* **RECORDS PROVIDED**:

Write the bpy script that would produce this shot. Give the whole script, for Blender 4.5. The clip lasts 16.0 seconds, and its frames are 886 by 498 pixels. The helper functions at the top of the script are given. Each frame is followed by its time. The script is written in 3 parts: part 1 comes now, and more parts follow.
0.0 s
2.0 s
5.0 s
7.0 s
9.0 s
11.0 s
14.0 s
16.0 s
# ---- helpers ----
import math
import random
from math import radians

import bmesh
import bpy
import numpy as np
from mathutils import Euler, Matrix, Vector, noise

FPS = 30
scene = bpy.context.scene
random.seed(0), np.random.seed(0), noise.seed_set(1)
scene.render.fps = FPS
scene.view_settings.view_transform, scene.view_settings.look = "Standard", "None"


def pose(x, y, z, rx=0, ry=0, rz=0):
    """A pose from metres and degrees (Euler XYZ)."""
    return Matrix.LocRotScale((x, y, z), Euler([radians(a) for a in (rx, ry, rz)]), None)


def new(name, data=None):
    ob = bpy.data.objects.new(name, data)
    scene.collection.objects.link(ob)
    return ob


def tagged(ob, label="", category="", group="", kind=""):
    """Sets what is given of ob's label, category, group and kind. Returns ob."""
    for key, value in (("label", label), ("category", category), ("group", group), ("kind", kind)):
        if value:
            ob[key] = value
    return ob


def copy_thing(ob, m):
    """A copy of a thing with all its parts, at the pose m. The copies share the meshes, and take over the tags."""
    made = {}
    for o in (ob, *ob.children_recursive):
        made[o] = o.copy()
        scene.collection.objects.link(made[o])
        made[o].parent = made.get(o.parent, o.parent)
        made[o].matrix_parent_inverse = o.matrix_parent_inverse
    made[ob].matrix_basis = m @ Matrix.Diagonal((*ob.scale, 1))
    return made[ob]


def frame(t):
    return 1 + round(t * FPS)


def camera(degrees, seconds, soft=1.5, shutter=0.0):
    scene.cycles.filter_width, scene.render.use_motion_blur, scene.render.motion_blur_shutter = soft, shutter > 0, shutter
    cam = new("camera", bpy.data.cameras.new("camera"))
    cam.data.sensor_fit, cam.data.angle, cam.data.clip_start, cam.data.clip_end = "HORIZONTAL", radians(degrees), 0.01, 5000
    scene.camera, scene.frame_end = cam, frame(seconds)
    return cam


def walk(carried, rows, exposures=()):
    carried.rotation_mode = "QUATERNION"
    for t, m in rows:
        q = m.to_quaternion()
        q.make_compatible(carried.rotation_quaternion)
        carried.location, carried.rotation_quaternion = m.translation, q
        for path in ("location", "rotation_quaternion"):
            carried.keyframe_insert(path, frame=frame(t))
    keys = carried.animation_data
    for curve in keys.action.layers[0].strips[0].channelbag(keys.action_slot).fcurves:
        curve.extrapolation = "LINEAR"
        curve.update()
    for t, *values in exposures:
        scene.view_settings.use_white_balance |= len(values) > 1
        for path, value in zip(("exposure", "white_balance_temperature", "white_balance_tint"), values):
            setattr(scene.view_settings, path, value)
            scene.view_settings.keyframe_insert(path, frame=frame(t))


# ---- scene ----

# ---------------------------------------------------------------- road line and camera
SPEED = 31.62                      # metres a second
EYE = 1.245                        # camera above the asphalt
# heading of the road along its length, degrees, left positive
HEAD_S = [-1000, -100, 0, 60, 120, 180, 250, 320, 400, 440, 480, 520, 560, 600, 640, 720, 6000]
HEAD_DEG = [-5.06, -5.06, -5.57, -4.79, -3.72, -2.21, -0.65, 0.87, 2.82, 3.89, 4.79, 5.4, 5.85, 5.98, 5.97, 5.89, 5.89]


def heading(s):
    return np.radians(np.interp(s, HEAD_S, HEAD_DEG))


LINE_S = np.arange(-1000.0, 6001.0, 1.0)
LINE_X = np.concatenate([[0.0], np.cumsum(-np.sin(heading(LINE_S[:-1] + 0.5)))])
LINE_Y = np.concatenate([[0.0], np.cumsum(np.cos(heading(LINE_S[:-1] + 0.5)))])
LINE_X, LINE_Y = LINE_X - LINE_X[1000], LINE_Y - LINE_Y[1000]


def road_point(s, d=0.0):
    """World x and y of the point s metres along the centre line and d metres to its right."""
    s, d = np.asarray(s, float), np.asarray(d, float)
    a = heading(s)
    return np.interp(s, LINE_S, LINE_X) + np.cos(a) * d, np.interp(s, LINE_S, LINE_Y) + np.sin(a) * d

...

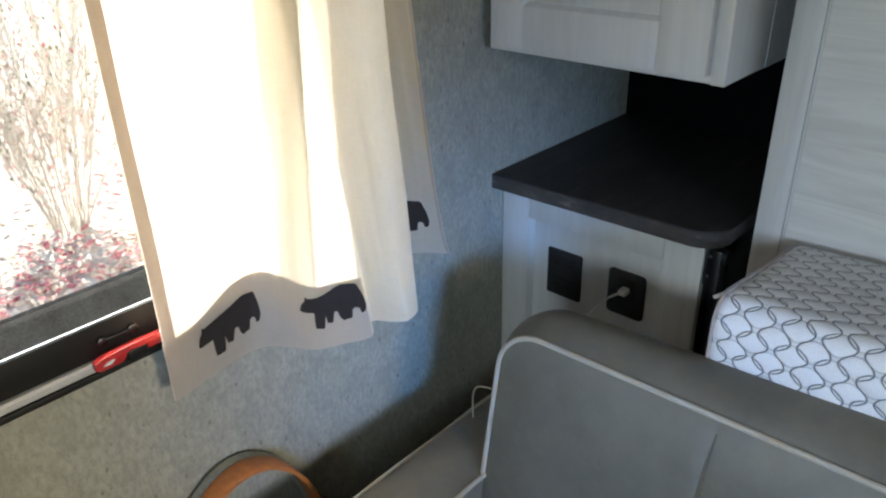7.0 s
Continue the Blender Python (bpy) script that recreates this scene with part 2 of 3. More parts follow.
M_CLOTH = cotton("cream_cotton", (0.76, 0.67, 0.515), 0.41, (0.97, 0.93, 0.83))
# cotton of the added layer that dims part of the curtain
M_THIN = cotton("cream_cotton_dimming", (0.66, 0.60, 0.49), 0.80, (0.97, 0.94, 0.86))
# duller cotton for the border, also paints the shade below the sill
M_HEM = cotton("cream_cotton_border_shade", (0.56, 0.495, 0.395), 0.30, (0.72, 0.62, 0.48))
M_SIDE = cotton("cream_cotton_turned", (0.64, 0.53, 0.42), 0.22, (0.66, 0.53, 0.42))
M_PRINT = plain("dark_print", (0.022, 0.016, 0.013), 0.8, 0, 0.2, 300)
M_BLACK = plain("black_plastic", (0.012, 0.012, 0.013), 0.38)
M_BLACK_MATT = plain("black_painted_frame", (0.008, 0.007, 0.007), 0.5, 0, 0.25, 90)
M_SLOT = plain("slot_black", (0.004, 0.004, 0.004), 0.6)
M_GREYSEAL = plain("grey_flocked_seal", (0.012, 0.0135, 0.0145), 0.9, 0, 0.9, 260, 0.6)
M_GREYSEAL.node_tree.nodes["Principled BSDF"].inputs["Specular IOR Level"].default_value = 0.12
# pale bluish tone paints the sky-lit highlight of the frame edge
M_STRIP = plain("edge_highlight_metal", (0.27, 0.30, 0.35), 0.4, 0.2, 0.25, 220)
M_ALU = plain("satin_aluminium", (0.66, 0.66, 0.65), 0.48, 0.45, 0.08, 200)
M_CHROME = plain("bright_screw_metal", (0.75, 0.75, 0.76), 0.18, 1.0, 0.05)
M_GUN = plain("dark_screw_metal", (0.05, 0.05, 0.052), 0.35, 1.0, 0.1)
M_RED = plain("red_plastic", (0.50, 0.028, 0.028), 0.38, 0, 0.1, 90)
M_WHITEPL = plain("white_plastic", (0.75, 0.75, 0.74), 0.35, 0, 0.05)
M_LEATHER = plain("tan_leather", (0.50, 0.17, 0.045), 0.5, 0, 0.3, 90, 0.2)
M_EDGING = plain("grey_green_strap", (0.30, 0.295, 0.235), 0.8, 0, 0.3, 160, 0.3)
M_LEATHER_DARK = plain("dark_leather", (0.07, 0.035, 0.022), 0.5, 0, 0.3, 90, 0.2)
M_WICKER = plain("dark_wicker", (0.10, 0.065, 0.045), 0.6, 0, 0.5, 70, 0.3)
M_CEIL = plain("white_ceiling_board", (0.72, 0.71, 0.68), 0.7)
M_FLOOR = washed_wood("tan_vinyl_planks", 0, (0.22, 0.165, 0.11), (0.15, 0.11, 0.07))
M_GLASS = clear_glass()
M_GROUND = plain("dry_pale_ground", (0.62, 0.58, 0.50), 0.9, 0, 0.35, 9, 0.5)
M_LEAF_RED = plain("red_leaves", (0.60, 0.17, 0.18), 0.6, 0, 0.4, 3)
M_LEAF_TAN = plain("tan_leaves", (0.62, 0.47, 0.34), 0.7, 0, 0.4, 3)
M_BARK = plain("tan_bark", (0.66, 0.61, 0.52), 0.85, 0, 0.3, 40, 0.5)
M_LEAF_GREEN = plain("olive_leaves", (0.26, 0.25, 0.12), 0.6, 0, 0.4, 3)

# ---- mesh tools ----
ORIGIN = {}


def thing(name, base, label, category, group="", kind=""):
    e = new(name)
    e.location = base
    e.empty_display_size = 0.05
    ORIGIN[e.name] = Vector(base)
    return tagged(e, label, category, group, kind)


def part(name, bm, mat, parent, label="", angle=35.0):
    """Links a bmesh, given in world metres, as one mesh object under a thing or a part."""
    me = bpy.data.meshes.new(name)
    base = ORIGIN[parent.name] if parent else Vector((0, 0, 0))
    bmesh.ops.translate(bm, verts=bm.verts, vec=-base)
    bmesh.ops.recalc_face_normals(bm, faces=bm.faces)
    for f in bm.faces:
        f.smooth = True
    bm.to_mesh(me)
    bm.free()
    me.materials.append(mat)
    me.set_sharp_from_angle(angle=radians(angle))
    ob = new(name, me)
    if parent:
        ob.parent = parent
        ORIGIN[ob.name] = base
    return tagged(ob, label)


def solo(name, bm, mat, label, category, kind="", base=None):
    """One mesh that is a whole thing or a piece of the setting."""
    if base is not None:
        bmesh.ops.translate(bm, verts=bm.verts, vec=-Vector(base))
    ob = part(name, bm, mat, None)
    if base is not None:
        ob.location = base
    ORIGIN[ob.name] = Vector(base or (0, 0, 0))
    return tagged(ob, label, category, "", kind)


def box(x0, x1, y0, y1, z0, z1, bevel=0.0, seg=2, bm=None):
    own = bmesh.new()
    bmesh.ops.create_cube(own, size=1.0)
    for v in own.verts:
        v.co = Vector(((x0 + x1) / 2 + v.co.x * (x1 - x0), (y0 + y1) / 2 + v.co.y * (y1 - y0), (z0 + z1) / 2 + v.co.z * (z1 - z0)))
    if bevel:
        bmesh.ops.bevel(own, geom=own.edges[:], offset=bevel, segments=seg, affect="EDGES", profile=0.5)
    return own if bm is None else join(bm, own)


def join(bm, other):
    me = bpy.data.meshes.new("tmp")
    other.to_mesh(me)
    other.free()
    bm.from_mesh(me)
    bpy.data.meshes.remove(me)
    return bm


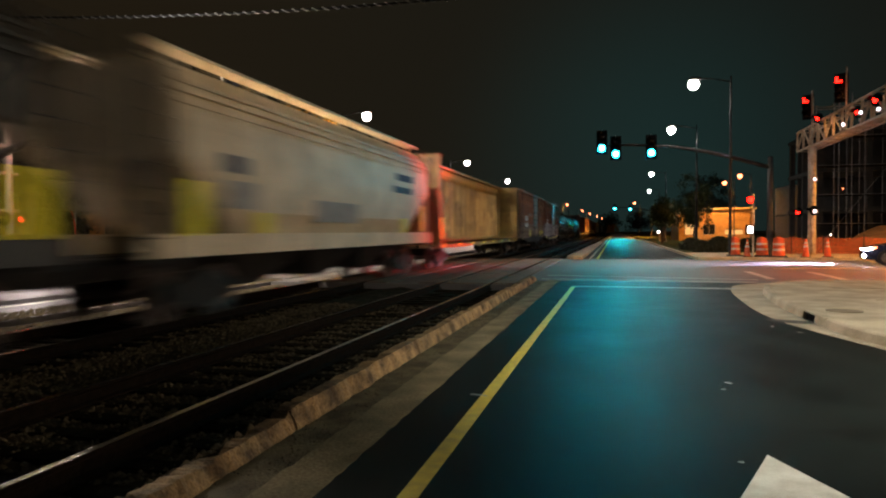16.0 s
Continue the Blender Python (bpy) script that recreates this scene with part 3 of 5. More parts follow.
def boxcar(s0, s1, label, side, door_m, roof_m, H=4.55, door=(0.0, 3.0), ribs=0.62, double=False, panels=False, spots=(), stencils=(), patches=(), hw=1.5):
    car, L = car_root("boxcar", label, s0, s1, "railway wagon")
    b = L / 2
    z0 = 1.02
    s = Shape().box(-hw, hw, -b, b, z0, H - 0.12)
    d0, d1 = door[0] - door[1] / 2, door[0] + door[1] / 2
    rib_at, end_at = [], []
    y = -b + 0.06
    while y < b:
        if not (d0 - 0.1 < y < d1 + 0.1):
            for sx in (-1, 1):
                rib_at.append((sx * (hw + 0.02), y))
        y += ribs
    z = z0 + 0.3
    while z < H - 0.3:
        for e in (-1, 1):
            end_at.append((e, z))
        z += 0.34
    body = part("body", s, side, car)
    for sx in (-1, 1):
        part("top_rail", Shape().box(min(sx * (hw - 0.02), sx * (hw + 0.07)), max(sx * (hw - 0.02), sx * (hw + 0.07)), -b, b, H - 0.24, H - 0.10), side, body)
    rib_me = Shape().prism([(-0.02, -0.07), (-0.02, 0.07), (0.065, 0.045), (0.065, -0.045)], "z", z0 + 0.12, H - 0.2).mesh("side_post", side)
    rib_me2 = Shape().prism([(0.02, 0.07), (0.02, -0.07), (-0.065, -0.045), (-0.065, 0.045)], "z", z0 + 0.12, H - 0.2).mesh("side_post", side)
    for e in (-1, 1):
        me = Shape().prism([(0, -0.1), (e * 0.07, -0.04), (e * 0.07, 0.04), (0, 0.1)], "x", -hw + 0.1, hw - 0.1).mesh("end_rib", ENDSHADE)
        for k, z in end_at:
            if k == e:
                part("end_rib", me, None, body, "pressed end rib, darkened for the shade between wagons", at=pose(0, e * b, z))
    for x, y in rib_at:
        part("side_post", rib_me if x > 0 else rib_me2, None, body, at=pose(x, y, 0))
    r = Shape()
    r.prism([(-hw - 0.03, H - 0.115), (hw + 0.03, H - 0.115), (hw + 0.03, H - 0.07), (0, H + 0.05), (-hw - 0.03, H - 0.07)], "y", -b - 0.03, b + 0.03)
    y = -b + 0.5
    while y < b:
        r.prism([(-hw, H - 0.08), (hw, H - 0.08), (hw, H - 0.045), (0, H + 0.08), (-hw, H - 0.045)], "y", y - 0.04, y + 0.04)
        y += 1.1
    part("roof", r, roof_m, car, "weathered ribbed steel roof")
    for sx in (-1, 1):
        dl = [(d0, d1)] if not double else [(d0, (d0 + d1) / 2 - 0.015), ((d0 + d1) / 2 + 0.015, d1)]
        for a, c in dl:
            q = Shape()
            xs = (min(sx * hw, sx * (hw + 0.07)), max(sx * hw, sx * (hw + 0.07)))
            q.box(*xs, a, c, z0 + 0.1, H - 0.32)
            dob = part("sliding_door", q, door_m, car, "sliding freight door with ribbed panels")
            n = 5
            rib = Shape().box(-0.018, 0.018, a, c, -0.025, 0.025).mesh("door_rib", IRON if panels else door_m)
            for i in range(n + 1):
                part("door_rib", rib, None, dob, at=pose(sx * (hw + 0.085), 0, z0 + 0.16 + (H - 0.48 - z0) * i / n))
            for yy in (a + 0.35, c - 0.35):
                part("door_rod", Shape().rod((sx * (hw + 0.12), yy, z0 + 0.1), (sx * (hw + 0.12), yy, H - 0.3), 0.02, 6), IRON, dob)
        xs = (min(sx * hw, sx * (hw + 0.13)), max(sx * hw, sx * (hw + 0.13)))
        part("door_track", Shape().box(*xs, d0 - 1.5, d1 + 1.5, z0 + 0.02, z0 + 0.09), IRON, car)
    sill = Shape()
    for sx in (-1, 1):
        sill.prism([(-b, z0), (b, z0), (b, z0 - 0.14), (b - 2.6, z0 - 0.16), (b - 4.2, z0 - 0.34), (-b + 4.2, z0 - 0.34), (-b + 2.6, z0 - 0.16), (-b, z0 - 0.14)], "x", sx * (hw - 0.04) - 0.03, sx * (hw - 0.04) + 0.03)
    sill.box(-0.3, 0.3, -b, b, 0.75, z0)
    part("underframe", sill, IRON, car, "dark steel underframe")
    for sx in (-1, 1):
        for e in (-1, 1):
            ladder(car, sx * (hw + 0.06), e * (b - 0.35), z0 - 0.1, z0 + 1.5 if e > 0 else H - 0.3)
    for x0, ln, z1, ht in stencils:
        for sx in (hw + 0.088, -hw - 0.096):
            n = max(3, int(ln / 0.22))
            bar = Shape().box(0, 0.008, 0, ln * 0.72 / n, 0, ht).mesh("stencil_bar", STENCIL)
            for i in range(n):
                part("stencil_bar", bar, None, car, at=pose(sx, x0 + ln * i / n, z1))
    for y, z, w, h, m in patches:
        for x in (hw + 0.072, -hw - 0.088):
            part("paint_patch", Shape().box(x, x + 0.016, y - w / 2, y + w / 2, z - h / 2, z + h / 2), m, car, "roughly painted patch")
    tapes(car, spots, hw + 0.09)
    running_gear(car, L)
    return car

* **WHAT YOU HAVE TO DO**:
Copy every line of the entries above in which "Blender" occurs.

* **OUTPUT FOR THIS TASK**:
Write the bpy script that would produce this shot. Give the whole script, for Blender 4.5. The clip lasts 16.0 seconds, and its frames are 886 by 498 pixels. The helper functions at the top of the script are given. Each frame is followed by its time. The script is written in 3 parts: part 1 comes now, and more parts follow.
Continue the Blender Python (bpy) script that recreates this scene with part 2 of 3. More parts follow.
Continue the Blender Python (bpy) script that recreates this scene with part 3 of 5. More parts follow.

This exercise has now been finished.